» Records for processing:
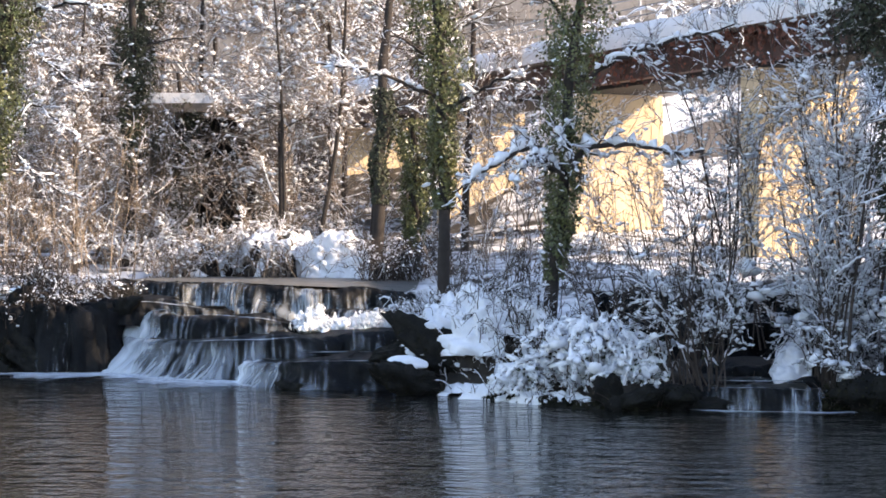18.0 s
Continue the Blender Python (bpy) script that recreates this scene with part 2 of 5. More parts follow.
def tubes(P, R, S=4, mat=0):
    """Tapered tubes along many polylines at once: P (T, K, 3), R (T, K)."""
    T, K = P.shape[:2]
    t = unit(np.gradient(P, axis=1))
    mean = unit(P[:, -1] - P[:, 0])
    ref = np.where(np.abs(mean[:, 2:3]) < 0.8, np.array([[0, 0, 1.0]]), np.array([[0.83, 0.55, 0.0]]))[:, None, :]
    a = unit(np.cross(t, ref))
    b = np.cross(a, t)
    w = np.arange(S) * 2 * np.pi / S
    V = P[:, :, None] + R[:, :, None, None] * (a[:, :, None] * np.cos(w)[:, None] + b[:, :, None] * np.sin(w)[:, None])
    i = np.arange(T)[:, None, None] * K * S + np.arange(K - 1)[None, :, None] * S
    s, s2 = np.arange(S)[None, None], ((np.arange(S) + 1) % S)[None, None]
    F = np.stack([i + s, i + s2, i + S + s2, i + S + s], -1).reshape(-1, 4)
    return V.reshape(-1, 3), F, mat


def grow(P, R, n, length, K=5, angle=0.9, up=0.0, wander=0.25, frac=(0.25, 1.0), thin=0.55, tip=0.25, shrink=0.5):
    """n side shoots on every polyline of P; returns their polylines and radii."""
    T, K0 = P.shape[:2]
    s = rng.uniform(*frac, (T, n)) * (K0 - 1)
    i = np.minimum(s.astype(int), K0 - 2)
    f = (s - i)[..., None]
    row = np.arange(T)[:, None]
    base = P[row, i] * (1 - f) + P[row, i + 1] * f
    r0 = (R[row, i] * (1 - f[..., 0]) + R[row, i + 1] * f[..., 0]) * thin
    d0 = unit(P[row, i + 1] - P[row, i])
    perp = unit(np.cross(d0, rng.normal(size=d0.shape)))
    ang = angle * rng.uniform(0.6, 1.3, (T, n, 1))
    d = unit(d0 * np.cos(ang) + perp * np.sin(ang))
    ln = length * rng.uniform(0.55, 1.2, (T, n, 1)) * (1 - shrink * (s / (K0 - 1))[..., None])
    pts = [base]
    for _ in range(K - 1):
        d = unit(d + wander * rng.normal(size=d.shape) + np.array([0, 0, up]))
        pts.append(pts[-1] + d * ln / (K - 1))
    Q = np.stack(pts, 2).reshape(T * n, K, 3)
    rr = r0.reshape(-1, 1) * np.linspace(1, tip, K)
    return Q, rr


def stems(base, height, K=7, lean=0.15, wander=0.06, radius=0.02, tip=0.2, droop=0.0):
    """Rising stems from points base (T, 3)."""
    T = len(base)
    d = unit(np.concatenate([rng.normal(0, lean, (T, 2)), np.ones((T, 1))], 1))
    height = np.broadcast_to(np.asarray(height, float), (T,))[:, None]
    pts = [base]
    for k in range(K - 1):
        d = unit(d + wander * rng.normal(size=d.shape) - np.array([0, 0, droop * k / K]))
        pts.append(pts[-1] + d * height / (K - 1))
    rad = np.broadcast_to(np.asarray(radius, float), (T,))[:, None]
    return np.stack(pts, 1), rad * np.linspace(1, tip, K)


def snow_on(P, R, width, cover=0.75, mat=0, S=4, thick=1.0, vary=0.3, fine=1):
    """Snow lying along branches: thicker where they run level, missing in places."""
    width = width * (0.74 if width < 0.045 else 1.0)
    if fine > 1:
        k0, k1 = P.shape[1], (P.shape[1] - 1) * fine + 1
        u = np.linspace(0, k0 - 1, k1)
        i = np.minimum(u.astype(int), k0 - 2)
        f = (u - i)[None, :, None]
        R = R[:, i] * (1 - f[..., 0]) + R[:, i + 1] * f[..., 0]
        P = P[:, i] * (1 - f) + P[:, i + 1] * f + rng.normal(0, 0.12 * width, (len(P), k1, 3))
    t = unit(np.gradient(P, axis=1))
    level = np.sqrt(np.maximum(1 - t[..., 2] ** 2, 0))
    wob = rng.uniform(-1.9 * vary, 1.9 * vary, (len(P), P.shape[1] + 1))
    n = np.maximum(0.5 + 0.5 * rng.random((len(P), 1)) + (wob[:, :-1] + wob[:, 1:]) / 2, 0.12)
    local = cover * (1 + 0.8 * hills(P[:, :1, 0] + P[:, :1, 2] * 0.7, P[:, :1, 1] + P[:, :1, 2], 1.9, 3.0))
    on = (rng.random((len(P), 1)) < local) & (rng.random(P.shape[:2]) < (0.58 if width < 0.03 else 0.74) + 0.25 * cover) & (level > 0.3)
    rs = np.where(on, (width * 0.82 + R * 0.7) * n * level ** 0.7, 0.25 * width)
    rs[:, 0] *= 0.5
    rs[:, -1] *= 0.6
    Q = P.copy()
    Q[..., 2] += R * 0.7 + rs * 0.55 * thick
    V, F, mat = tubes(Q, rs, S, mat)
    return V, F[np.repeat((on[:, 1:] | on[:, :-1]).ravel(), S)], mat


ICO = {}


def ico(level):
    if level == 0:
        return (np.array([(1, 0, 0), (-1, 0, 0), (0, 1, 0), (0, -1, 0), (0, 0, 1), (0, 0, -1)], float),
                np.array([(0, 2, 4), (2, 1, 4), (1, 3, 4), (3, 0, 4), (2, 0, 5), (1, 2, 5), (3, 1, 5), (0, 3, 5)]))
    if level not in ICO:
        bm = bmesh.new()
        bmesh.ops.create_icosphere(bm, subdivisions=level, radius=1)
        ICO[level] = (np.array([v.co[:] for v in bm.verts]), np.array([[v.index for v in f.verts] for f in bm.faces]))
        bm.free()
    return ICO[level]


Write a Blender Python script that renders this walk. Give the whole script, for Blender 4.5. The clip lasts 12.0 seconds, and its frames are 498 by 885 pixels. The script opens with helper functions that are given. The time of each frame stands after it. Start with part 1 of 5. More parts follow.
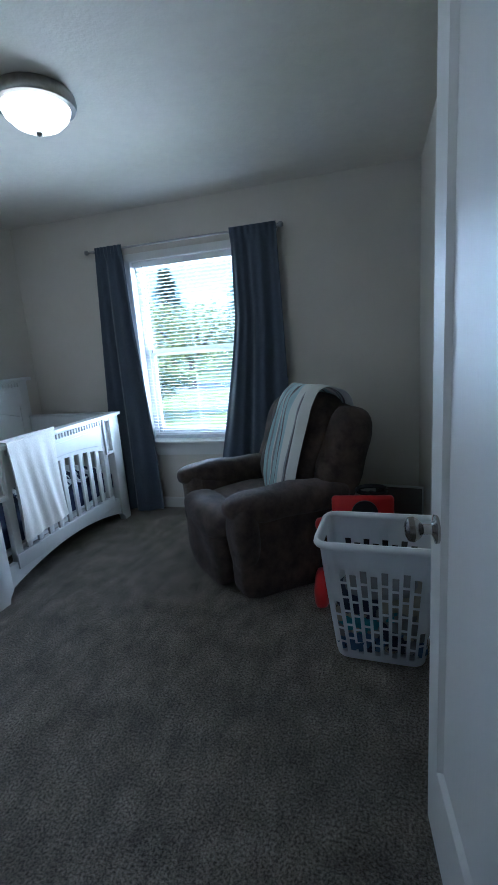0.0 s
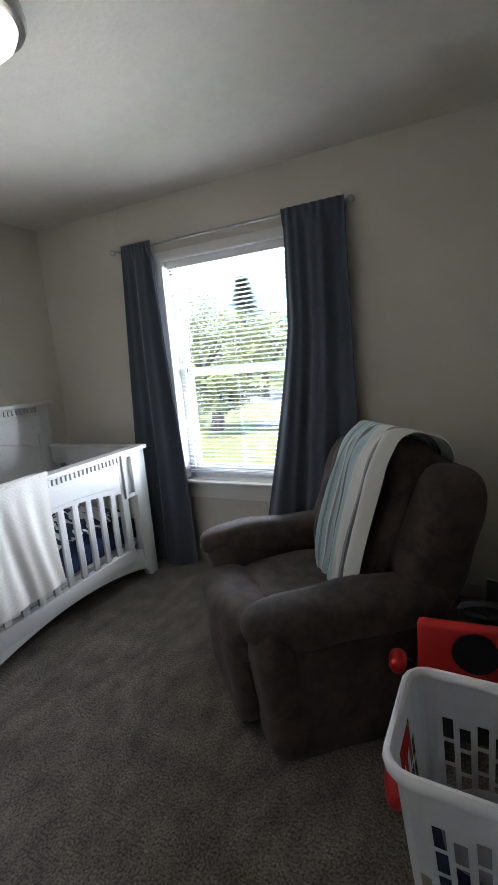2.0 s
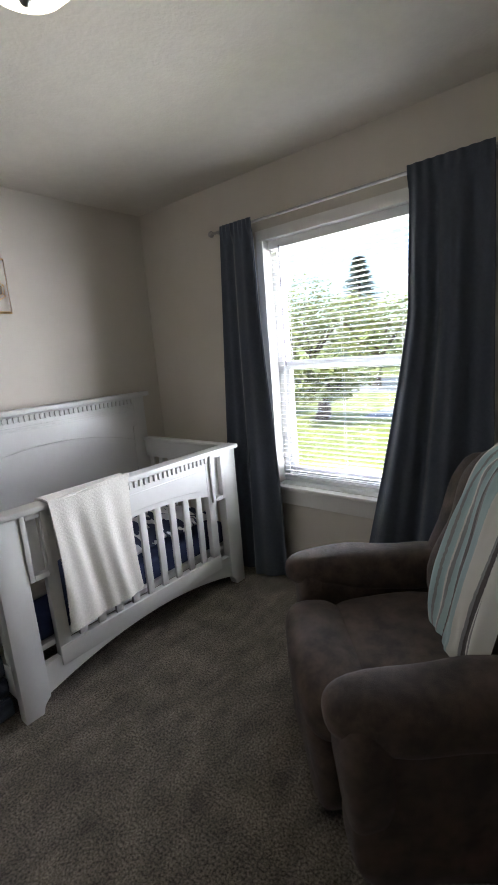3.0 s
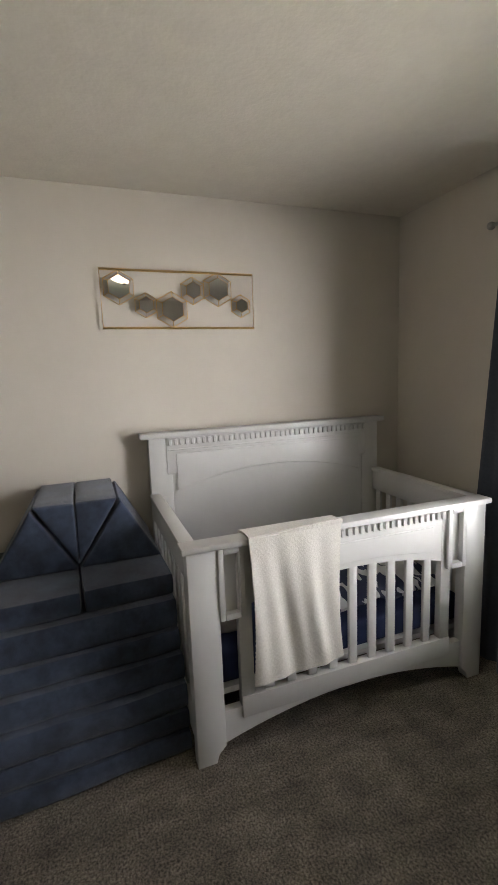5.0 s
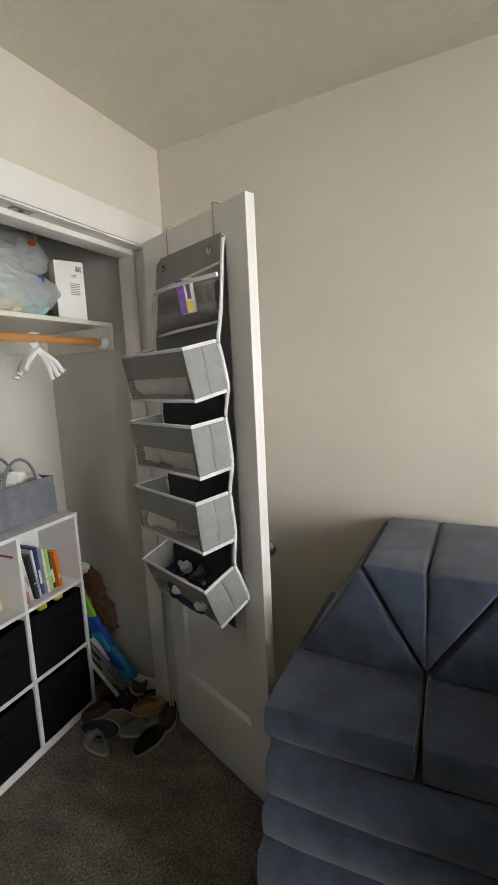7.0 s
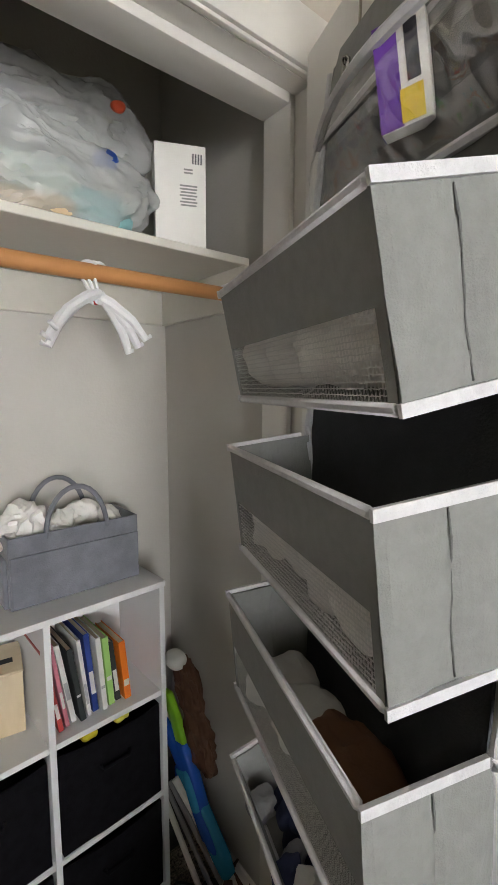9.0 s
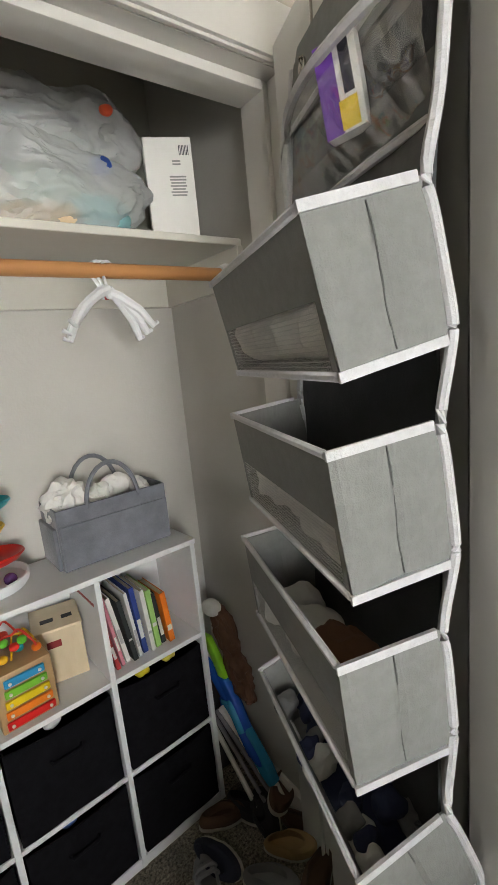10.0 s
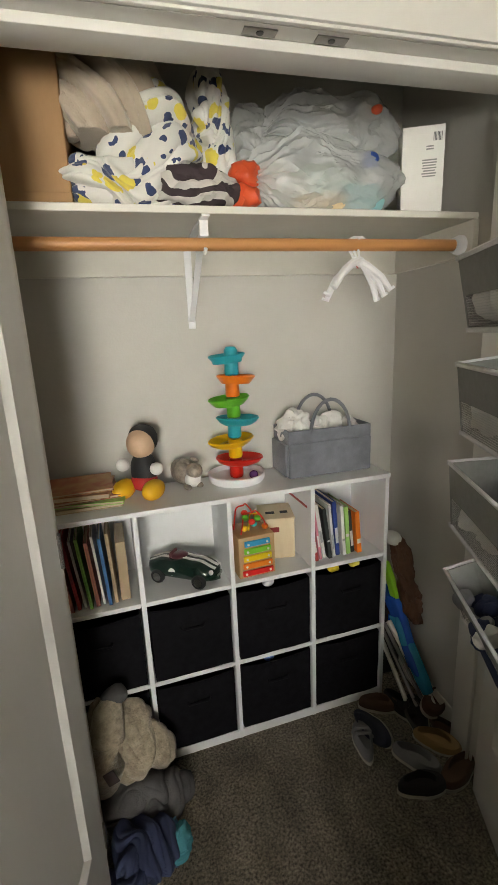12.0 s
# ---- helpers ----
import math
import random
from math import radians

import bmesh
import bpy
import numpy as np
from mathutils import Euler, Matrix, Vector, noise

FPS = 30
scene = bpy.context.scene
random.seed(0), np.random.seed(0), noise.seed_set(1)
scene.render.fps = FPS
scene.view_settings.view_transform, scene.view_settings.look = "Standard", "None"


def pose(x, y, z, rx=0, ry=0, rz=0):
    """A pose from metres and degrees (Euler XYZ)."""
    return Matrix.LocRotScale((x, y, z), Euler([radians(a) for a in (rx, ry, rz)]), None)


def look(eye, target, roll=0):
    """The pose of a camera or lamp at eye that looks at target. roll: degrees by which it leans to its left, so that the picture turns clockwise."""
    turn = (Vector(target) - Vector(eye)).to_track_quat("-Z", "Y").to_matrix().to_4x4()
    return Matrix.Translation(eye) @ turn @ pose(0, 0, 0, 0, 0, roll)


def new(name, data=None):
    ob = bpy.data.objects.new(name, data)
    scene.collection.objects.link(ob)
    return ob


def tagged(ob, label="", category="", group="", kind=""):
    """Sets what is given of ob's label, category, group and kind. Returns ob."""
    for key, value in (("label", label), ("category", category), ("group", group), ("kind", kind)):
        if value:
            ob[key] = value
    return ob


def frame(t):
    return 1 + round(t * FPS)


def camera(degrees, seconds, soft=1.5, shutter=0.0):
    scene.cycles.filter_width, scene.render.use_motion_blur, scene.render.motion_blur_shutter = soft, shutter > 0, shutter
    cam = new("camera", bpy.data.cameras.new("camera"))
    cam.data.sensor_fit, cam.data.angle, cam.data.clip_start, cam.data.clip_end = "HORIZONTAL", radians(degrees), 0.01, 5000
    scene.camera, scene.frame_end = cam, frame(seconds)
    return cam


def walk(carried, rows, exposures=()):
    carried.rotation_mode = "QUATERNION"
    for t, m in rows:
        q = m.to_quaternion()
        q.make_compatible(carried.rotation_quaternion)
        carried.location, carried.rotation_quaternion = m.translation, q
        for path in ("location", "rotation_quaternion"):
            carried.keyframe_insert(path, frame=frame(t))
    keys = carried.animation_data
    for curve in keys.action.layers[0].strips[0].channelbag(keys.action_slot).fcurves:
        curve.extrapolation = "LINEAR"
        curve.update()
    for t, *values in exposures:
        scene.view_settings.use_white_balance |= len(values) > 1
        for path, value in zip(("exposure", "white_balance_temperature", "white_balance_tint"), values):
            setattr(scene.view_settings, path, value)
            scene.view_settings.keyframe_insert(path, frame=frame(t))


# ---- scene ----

» Instruction: The lines to return run from the one containing "for t, *values" down to the one containing "setattr(scene.view_settings, path, value)"; give them exactly, both included, and no others.

» Answer in full:
    for t, *values in exposures:
        scene.view_settings.use_white_balance |= len(values) > 1
        for path, value in zip(("exposure", "white_balance_temperature", "white_balance_tint"), values):
            setattr(scene.view_settings, path, value)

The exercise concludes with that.